The field of SBI has seen several new algorithms appear recently, in particular some based on neural density estimators. However, a public, standard benchmark with different kinds of tasks has been missing. Lueckmann et al. [Lue21B], introduce a benchmarking framework which allows the comparison over tasks with different dimensions, characteristics of the posterior and a number of relevant variables. Also, the benchmark can be extended with new algorithms, data sets and metrics via pull requests on GitHub.
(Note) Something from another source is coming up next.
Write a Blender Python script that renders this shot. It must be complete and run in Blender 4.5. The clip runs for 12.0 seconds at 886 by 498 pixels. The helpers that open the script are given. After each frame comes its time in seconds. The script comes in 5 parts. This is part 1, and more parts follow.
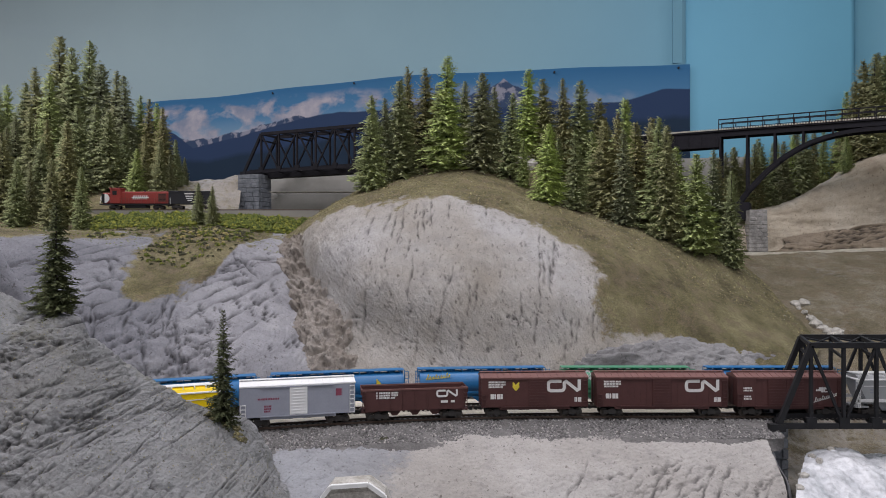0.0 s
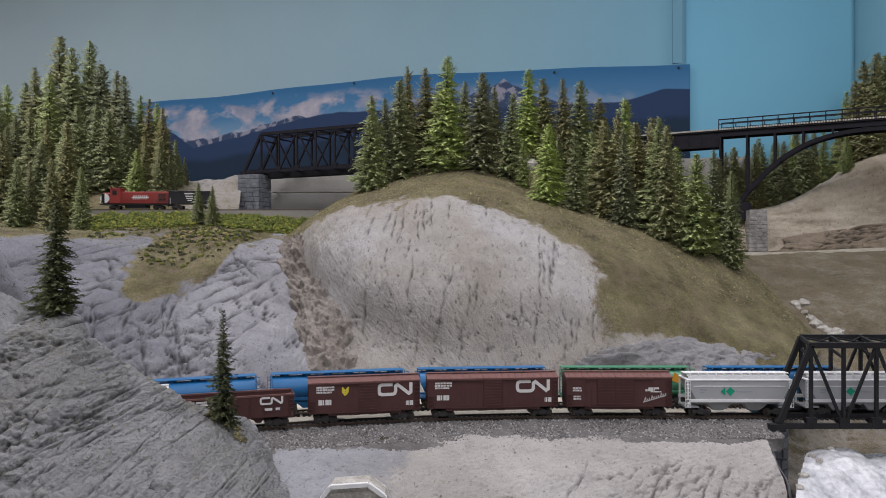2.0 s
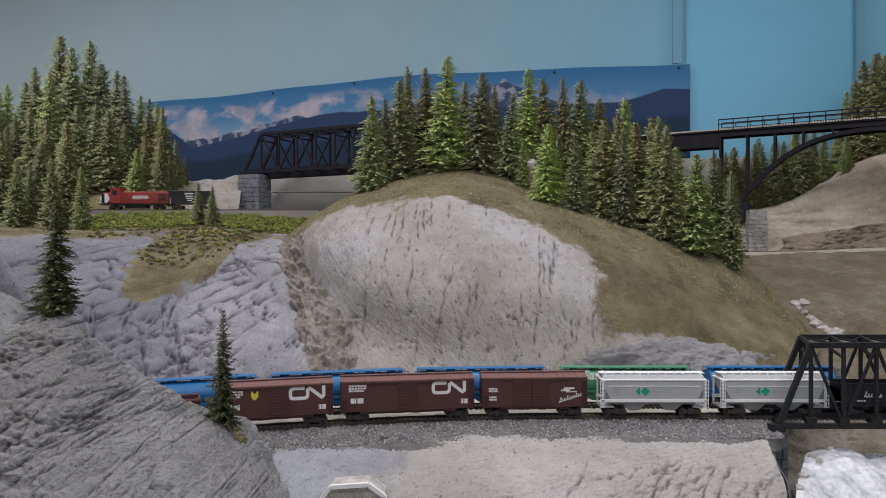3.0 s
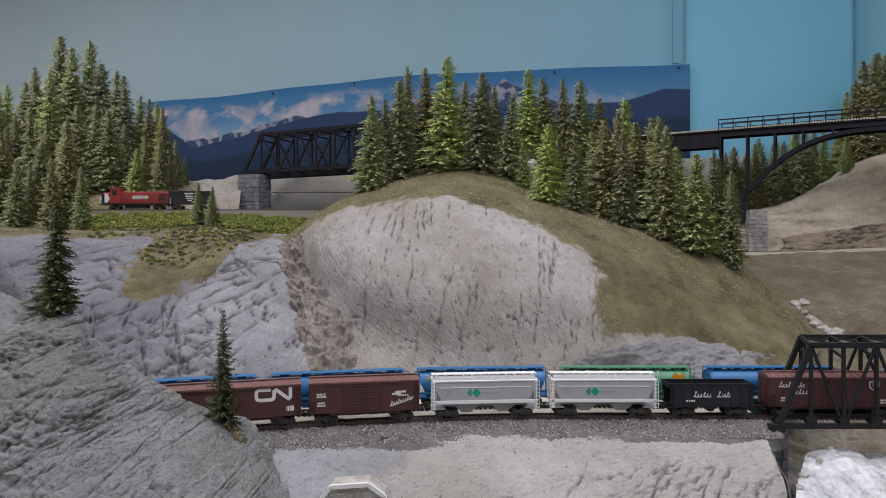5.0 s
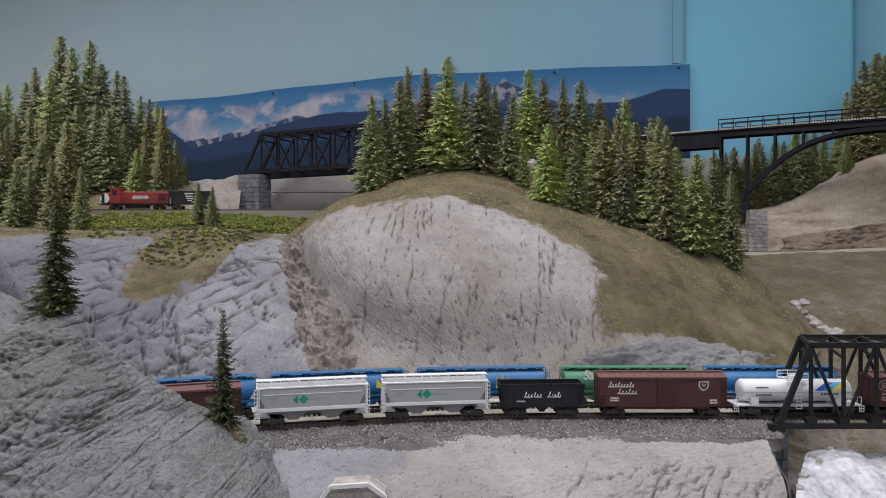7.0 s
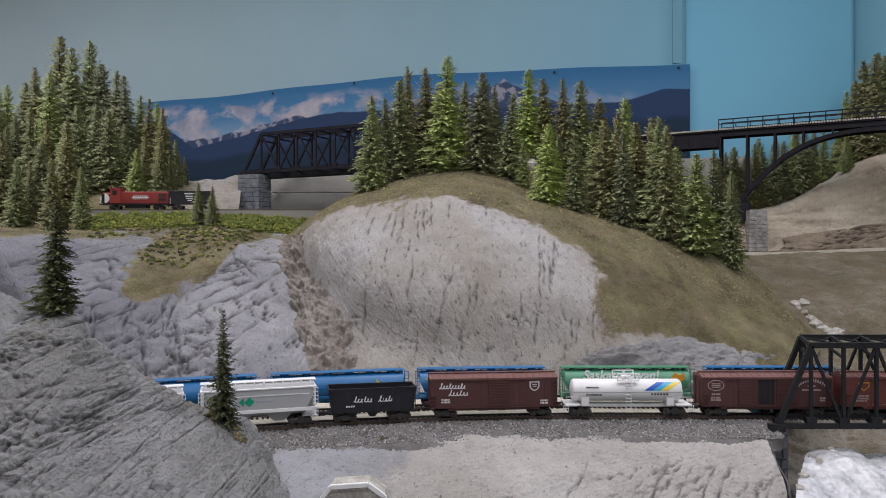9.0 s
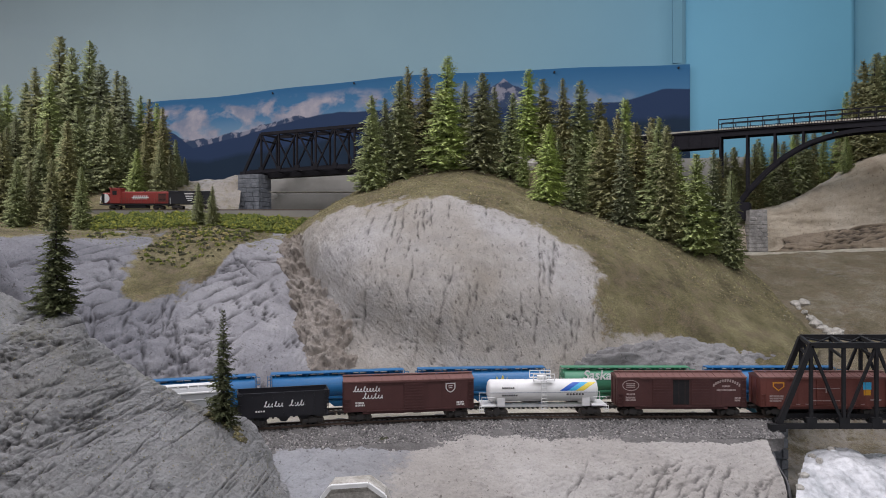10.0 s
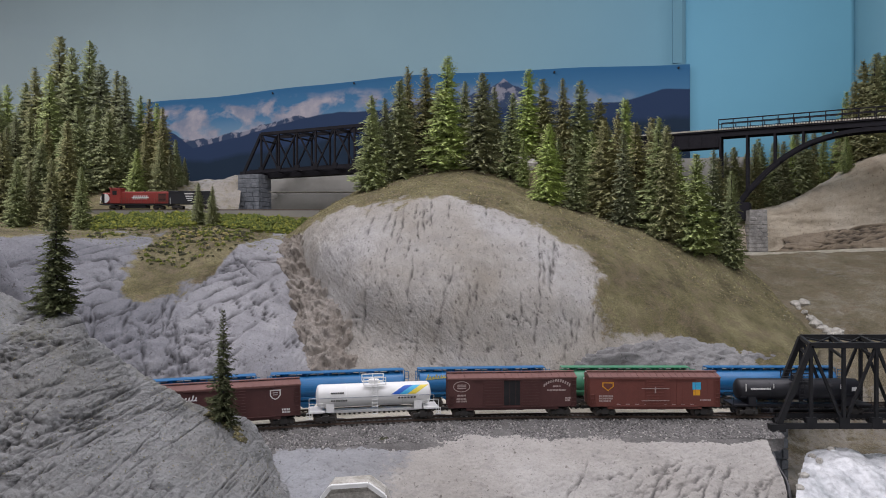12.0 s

As a baseline, the authors provide a total of eight algorithms for classic Monte Carlo Approximate Bayesian Computation (ABC), Posterior, Likelihood and Likelihood-ratio estimation, and their sequential counterparts. The algorithms are classified according to [Cra20F] and depicted in Figure 1. The selection of algorithms was intentionally kept small to focus on implementation details and hyperparameter tuning.
The authors use ten public datasets which, in contrast to most real problems, allow sampling from the true posterior. This is motivated by the shortcomings of single-sample metrics, as an algorithm obtaining a good MAP point estimate could pass the posterior-predictive check even if the rest of the estimated posterior is a poor fit. This observation led to include further metrics such as the Maximum Mean Discrepancy metric or Classifier 2-Sample Tests. Each dataset targets specific traits of an algorithm, e.g. the behaviour with increasing dimensions or spurious variables, or how it deals with multimodal distributions.
The authors obtained the following key results:
- Algorithms using Neural Networks for density estimation work better than ABC-based methods.
- The choice of comparison metric affects ranking.
- Sequential methods are more sample efficient.
- Some tasks show substantial room for improvement.
- There is no algorithm to rule them all, i.e. “no free lunch”
As the authors note, this benchmarking framework will help to compare methods and to identify problems and strengths. Its value will further increase as researchers and practitioners add more algorithms, tasks and metrics.